— START OF Provided material —

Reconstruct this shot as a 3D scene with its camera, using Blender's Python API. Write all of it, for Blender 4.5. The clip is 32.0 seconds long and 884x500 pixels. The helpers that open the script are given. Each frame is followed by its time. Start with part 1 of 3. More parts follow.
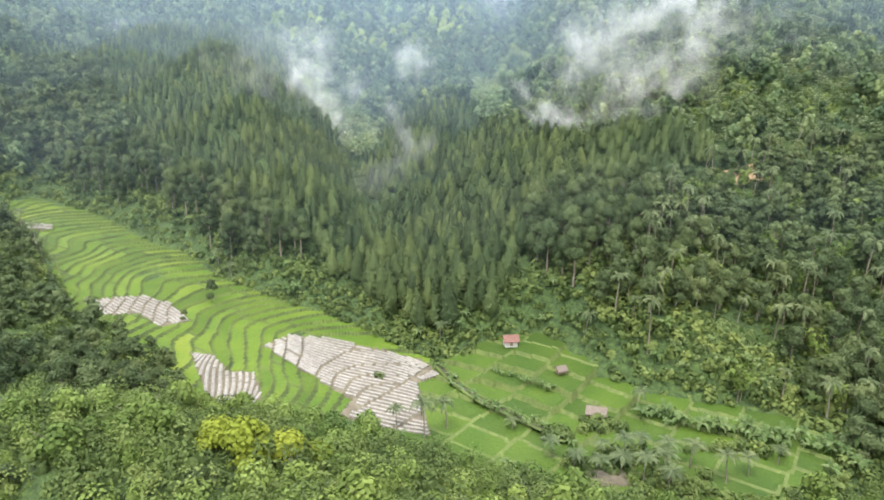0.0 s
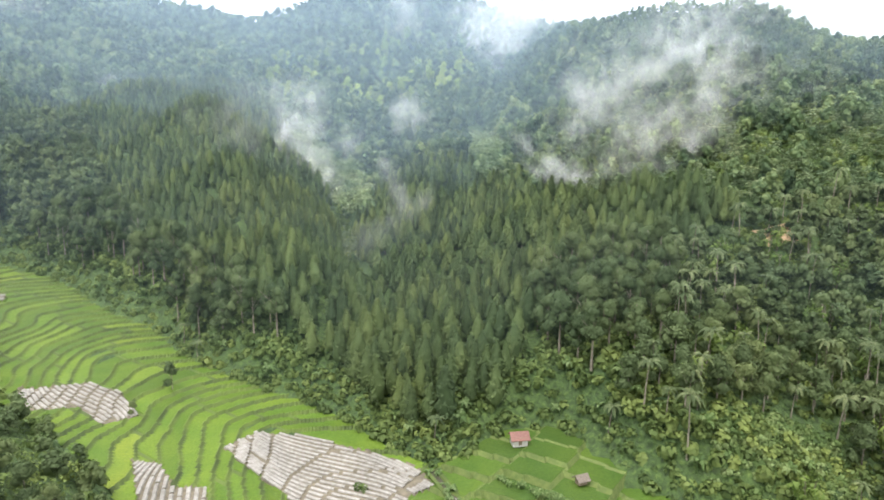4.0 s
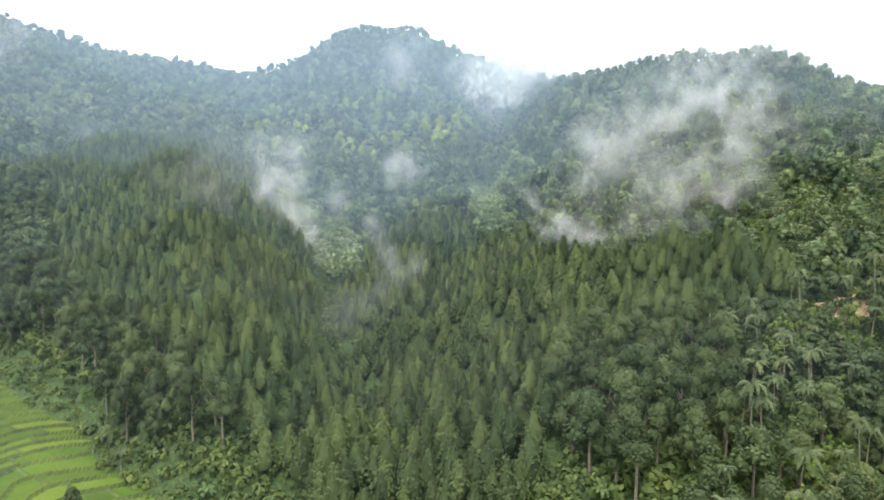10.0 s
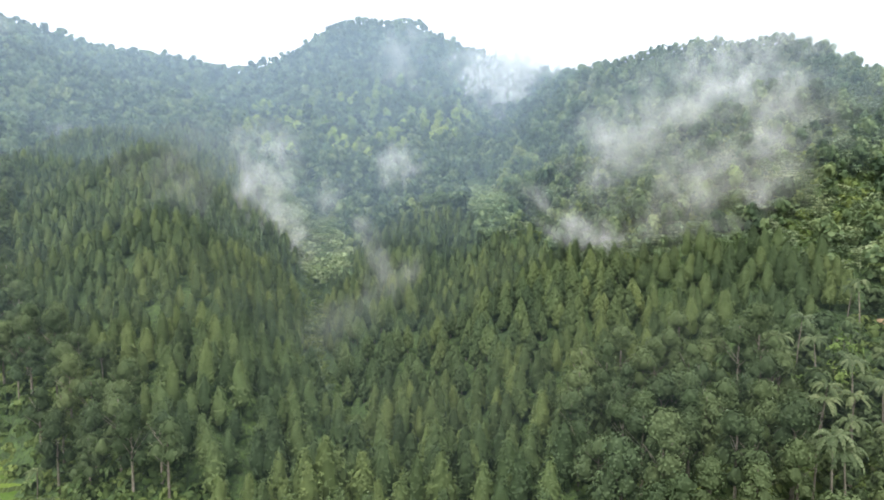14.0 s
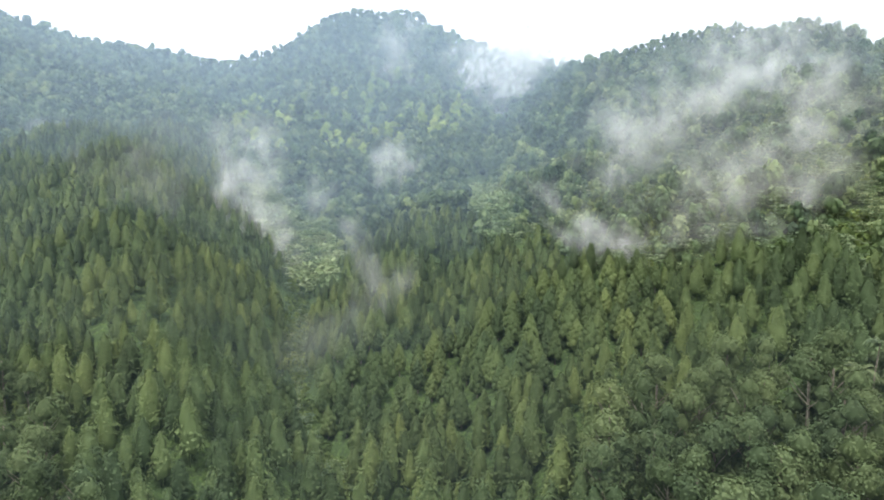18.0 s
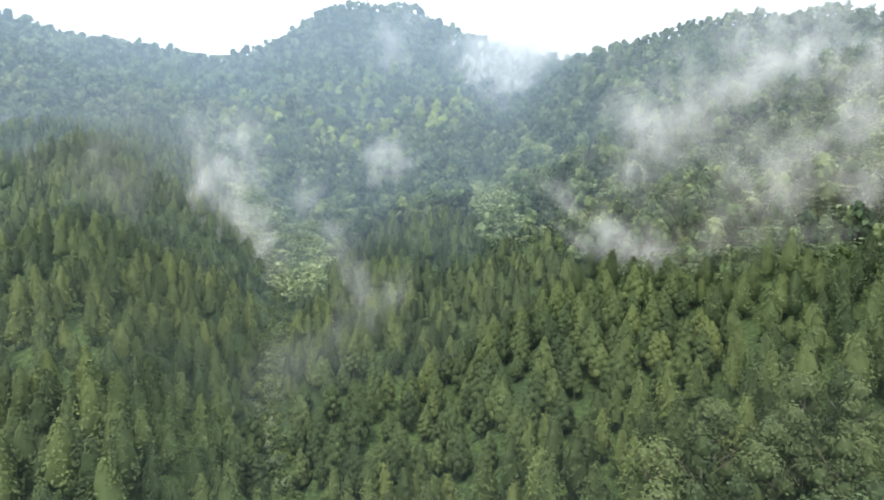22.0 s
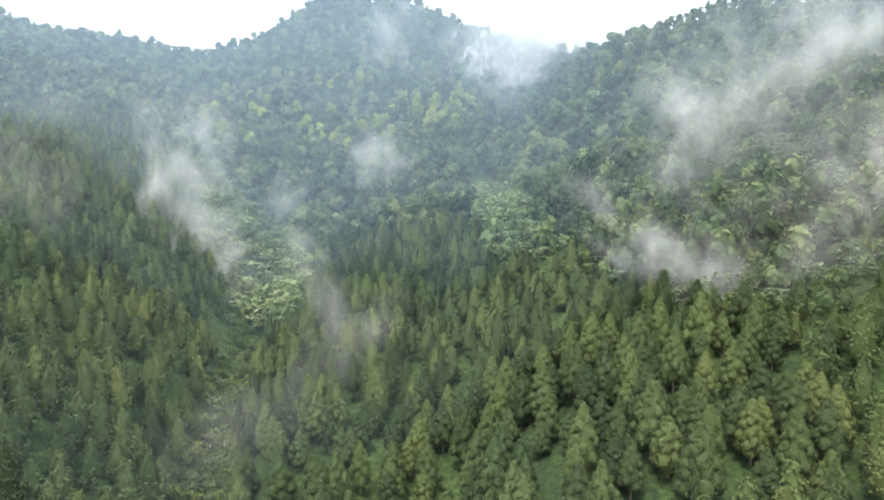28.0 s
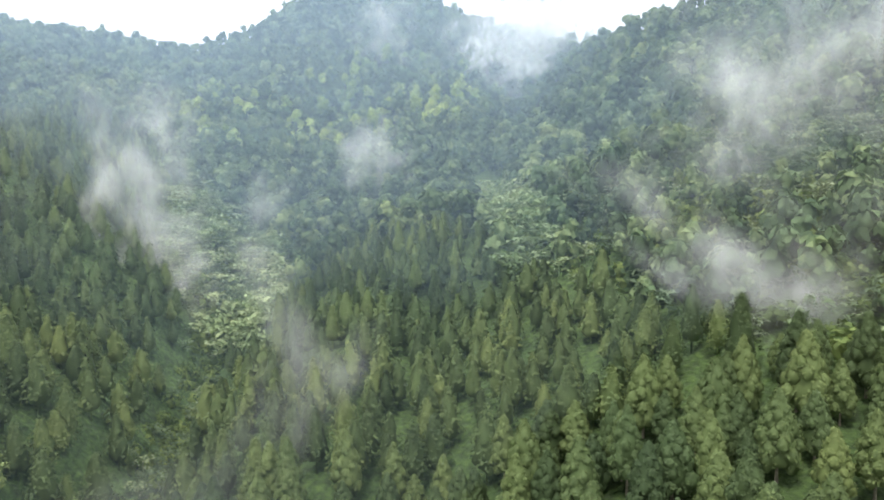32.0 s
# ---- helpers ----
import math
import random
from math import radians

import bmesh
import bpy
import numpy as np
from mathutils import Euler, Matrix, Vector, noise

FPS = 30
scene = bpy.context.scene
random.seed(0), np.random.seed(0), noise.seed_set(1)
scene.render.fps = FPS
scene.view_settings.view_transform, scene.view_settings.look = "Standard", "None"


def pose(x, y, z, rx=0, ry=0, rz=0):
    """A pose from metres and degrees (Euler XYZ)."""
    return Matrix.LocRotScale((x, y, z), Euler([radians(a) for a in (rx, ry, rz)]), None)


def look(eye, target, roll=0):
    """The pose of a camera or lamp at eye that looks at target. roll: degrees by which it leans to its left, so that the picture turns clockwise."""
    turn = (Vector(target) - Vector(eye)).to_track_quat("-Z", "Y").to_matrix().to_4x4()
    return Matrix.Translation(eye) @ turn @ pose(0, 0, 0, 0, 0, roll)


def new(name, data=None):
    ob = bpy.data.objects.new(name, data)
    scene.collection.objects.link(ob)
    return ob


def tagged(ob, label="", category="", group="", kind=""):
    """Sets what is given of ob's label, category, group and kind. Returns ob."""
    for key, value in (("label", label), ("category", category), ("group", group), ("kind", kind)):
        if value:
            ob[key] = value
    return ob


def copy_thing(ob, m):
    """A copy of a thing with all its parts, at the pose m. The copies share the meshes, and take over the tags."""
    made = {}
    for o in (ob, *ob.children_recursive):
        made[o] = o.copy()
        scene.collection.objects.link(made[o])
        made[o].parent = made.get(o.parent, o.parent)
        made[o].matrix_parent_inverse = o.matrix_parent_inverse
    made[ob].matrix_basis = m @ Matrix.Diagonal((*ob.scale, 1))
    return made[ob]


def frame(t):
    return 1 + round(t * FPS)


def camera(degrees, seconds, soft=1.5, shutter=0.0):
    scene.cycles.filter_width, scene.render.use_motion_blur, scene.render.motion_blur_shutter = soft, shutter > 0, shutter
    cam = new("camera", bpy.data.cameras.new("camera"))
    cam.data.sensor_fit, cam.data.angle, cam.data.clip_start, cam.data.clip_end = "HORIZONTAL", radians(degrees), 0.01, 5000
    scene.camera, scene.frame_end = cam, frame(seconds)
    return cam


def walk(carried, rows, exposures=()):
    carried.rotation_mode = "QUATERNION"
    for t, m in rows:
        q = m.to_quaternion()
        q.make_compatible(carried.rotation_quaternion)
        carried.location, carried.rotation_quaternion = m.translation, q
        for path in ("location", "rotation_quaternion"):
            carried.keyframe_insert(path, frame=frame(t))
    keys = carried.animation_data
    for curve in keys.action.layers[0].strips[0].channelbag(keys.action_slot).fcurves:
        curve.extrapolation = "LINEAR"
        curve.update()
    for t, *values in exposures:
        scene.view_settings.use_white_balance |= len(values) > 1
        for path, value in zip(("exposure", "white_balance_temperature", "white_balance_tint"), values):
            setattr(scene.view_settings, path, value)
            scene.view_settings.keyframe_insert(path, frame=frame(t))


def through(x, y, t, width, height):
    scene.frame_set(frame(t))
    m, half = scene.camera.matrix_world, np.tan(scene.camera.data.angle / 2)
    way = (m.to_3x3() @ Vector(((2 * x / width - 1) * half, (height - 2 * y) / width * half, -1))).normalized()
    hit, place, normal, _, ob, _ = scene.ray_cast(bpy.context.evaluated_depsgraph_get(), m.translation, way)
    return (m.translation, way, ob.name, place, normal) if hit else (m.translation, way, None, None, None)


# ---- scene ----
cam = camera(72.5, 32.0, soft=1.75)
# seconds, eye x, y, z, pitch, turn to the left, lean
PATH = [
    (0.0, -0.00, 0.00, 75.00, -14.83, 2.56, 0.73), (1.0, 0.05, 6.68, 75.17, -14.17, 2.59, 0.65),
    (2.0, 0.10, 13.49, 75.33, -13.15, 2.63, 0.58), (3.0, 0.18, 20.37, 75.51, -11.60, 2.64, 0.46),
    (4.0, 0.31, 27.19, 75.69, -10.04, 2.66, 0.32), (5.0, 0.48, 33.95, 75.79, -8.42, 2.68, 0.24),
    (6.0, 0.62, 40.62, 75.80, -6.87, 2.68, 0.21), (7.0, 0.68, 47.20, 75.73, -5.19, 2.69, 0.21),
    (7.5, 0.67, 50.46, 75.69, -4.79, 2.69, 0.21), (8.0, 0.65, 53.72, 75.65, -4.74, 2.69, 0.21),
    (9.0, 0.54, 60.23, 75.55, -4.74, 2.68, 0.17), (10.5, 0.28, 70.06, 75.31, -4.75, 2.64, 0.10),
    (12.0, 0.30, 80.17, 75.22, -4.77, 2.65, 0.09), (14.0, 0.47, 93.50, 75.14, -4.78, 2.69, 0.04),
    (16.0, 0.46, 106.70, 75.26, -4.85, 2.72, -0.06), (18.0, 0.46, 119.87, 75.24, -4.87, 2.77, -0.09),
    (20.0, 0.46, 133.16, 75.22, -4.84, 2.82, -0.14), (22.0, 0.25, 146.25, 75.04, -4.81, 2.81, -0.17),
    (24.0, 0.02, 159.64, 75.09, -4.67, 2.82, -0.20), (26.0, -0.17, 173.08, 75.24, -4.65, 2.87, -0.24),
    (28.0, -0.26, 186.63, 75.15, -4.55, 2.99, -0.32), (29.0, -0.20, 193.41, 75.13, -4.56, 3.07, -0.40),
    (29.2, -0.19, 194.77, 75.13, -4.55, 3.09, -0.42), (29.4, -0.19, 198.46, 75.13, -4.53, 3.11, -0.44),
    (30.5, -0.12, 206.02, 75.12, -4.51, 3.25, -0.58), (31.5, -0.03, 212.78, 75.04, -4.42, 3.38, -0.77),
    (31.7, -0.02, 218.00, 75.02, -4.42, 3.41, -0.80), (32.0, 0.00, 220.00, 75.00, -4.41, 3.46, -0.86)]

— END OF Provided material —

- _What the exercise asks_: Omit pictures; set down the rest of the material word for word.

- _Written response_:
Reconstruct this shot as a 3D scene with its camera, using Blender's Python API. Write all of it, for Blender 4.5. The clip is 32.0 seconds long and 884x500 pixels. The helpers that open the script are given. Each frame is followed by its time. Start with part 1 of 3. More parts follow.
0.0 s
4.0 s
10.0 s
14.0 s
18.0 s
22.0 s
28.0 s
32.0 s
# ---- helpers ----
import math
import random
from math import radians

import bmesh
import bpy
import numpy as np
from mathutils import Euler, Matrix, Vector, noise

FPS = 30
scene = bpy.context.scene
random.seed(0), np.random.seed(0), noise.seed_set(1)
scene.render.fps = FPS
scene.view_settings.view_transform, scene.view_settings.look = "Standard", "None"


def pose(x, y, z, rx=0, ry=0, rz=0):
    """A pose from metres and degrees (Euler XYZ)."""
    return Matrix.LocRotScale((x, y, z), Euler([radians(a) for a in (rx, ry, rz)]), None)


def look(eye, target, roll=0):
    """The pose of a camera or lamp at eye that looks at target. roll: degrees by which it leans to its left, so that the picture turns clockwise."""
    turn = (Vector(target) - Vector(eye)).to_track_quat("-Z", "Y").to_matrix().to_4x4()
    return Matrix.Translation(eye) @ turn @ pose(0, 0, 0, 0, 0, roll)


def new(name, data=None):
    ob = bpy.data.objects.new(name, data)
    scene.collection.objects.link(ob)
    return ob


def tagged(ob, label="", category="", group="", kind=""):
    """Sets what is given of ob's label, category, group and kind. Returns ob."""
    for key, value in (("label", label), ("category", category), ("group", group), ("kind", kind)):
        if value:
            ob[key] = value
    return ob


def copy_thing(ob, m):
    """A copy of a thing with all its parts, at the pose m. The copies share the meshes, and take over the tags."""
    made = {}
    for o in (ob, *ob.children_recursive):
        made[o] = o.copy()
        scene.collection.objects.link(made[o])
        made[o].parent = made.get(o.parent, o.parent)
        made[o].matrix_parent_inverse = o.matrix_parent_inverse
    made[ob].matrix_basis = m @ Matrix.Diagonal((*ob.scale, 1))
    return made[ob]


def frame(t):
    return 1 + round(t * FPS)


def camera(degrees, seconds, soft=1.5, shutter=0.0):
    scene.cycles.filter_width, scene.render.use_motion_blur, scene.render.motion_blur_shutter = soft, shutter > 0, shutter
    cam = new("camera", bpy.data.cameras.new("camera"))
    cam.data.sensor_fit, cam.data.angle, cam.data.clip_start, cam.data.clip_end = "HORIZONTAL", radians(degrees), 0.01, 5000
    scene.camera, scene.frame_end = cam, frame(seconds)
    return cam


def walk(carried, rows, exposures=()):
    carried.rotation_mode = "QUATERNION"
    for t, m in rows:
        q = m.to_quaternion()
        q.make_compatible(carried.rotation_quaternion)
        carried.location, carried.rotation_quaternion = m.translation, q
        for path in ("location", "rotation_quaternion"):
            carried.keyframe_insert(path, frame=frame(t))
    keys = carried.animation_data
    for curve in keys.action.layers[0].strips[0].channelbag(keys.action_slot).fcurves:
        curve.extrapolation = "LINEAR"
        curve.update()
    for t, *values in exposures:
        scene.view_settings.use_white_balance |= len(values) > 1
        for path, value in zip(("exposure", "white_balance_temperature", "white_balance_tint"), values):
            setattr(scene.view_settings, path, value)
            scene.view_settings.keyframe_insert(path, frame=frame(t))


def through(x, y, t, width, height):
    scene.frame_set(frame(t))
    m, half = scene.camera.matrix_world, np.tan(scene.camera.data.angle / 2)
    way = (m.to_3x3() @ Vector(((2 * x / width - 1) * half, (height - 2 * y) / width * half, -1))).normalized()
    hit, place, normal, _, ob, _ = scene.ray_cast(bpy.context.evaluated_depsgraph_get(), m.translation, way)
    return (m.translation, way, ob.name, place, normal) if hit else (m.translation, way, None, None, None)


# ---- scene ----
cam = camera(72.5, 32.0, soft=1.75)
# seconds, eye x, y, z, pitch, turn to the left, lean
PATH = [
    (0.0, -0.00, 0.00, 75.00, -14.83, 2.56, 0.73), (1.0, 0.05, 6.68, 75.17, -14.17, 2.59, 0.65),
    (2.0, 0.10, 13.49, 75.33, -13.15, 2.63, 0.58), (3.0, 0.18, 20.37, 75.51, -11.60, 2.64, 0.46),
    (4.0, 0.31, 27.19, 75.69, -10.04, 2.66, 0.32), (5.0, 0.48, 33.95, 75.79, -8.42, 2.68, 0.24),
    (6.0, 0.62, 40.62, 75.80, -6.87, 2.68, 0.21), (7.0, 0.68, 47.20, 75.73, -5.19, 2.69, 0.21),
    (7.5, 0.67, 50.46, 75.69, -4.79, 2.69, 0.21), (8.0, 0.65, 53.72, 75.65, -4.74, 2.69, 0.21),
    (9.0, 0.54, 60.23, 75.55, -4.74, 2.68, 0.17), (10.5, 0.28, 70.06, 75.31, -4.75, 2.64, 0.10),
    (12.0, 0.30, 80.17, 75.22, -4.77, 2.65, 0.09), (14.0, 0.47, 93.50, 75.14, -4.78, 2.69, 0.04),
    (16.0, 0.46, 106.70, 75.26, -4.85, 2.72, -0.06), (18.0, 0.46, 119.87, 75.24, -4.87, 2.77, -0.09),
    (20.0, 0.46, 133.16, 75.22, -4.84, 2.82, -0.14), (22.0, 0.25, 146.25, 75.04, -4.81, 2.81, -0.17),
    (24.0, 0.02, 159.64, 75.09, -4.67, 2.82, -0.20), (26.0, -0.17, 173.08, 75.24, -4.65, 2.87, -0.24),
    (28.0, -0.26, 186.63, 75.15, -4.55, 2.99, -0.32), (29.0, -0.20, 193.41, 75.13, -4.56, 3.07, -0.40),
    (29.2, -0.19, 194.77, 75.13, -4.55, 3.09, -0.42), (29.4, -0.19, 198.46, 75.13, -4.53, 3.11, -0.44),
    (30.5, -0.12, 206.02, 75.12, -4.51, 3.25, -0.58), (31.5, -0.03, 212.78, 75.04, -4.42, 3.38, -0.77),
    (31.7, -0.02, 218.00, 75.02, -4.42, 3.41, -0.80), (32.0, 0.00, 220.00, 75.00, -4.41, 3.46, -0.86)]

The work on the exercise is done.